Friday, February 18, 2011

Coffee Jumps to Highest Since 1997 as Demand Boosts Starbucks

Coffee extended a rally to the highest since 1997 on signs that global demand will outstrip production as investors snapped up shares of U.S. retailers including Starbucks Corp. in a bet that sales will increase.

Green Mountain Coffee Roasters Inc., the largest U.S. seller of single-serve brewers, trades in New York at 295 times cash flow, more than any company in the Standard & Poor’s 500 Index, according to Bloomberg data. Arabica-coffee futures have doubled in the past year as adverse global weather slashed supplies including in Brazil, the world’s biggest producer.

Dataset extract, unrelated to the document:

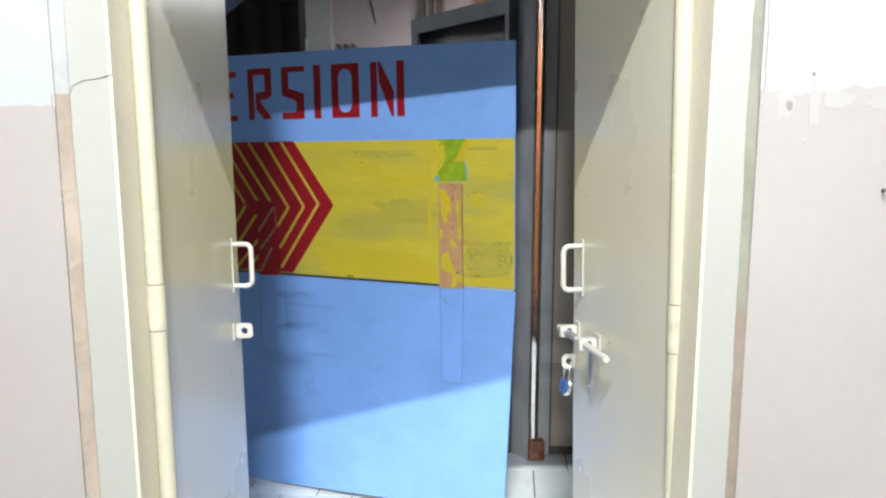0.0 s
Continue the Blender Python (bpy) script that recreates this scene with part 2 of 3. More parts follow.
wall = structure("wall_door", prism(wall_outline(-1), 0, TOP), CREAM, "pink and white painted plaster wall with worn edges", "wall")
part("wall_side", leaned(prism(wall_outline(1), 0, TOP)), CREAM, wall)
part("lintel", boxes((-0.764, 0.355, BAND, BACK, LINTEL + 0.05, TOP)), CREAM, wall)
for x0, x1 in ((-4.5, -0.857), (0.428, 4.0)):
    part("white_paint", leaned(boxes((x0, x1, FRONT - 0.002, FRONT, PINK_TOP - 0.08, TOP))), WHITE, wall, "white painted upper wall")
    n = int((x1 - x0) / 0.012)
    edge = []
    for k in range(n + 1):
        x = x0 + (x1 - x0) * k / n
        edge.append((x, PINK_TOP + 0.012 * noise.noise((x * 9, 0, 3)) + 0.010 * noise.noise((x * 40, 0, 7)) - 0.02 * max(0, noise.noise((x * 22, 5, 1)))))
    part("pink_paint", leaned(slab([(x1, 0.0), (x0, 0.0)] + edge, FRONT - 0.0045, FRONT - 0.002)), PINK, wall, "pink painted lower wall")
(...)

Consumers are drinking more coffee in the past year as demand has rebounded amid the global economic recovery. Inventories monitored by ICE Futures U.S. have plunged to the lowest since April 2000. Green Mountain shares have jumped 47 percent in the 12 months before today, and Starbucks, the world’s largest coffee-shop operator, gained 45 percent. The S&P 500 was up 22 percent in that time.

“Demand is pretty strong,” said Thomas Mikulski, a senior strategist at Lind-Waldock, a broker in Chicago. “There are no fresh developments on new crops, so that has left the market focusing on current tight supplies.”

Arabica-coffee futures for May delivery gained $4.15, or 1.5 percent, to settle at $2.73 a pound at 2 p.m. on ICE in New York. Earlier, the price reached $2.759, the highest since May 1997.

‘Can’t Drink Enough’

“People just can’t seem to drink enough coffee,” said John Carey, a Boston-based money manager at Pioneer Investments, which oversees about $250 billion.

Surging prices will also boost expenses for retailers. Costs “will get progressively worse,” Thomas Cawley, the chief financial officer of Peet’s Coffee & Tea Inc., said this week.

The International Coffee Organization said global supplies probably will stay around 13 million bags, the lowest since the organization began keeping records in the 1960s.

A bag weighs 60 kilograms (132 pounds).

In London, robusta-coffee futures for May delivery advanced $32, or 1.4 percent, to $2,337 a metric ton.

Arabica is grown mainly in Latin America and brewed by specialty companies including Starbucks. Robusta beans, used in instant coffee, are harvested mostly in Asia and parts of Africa.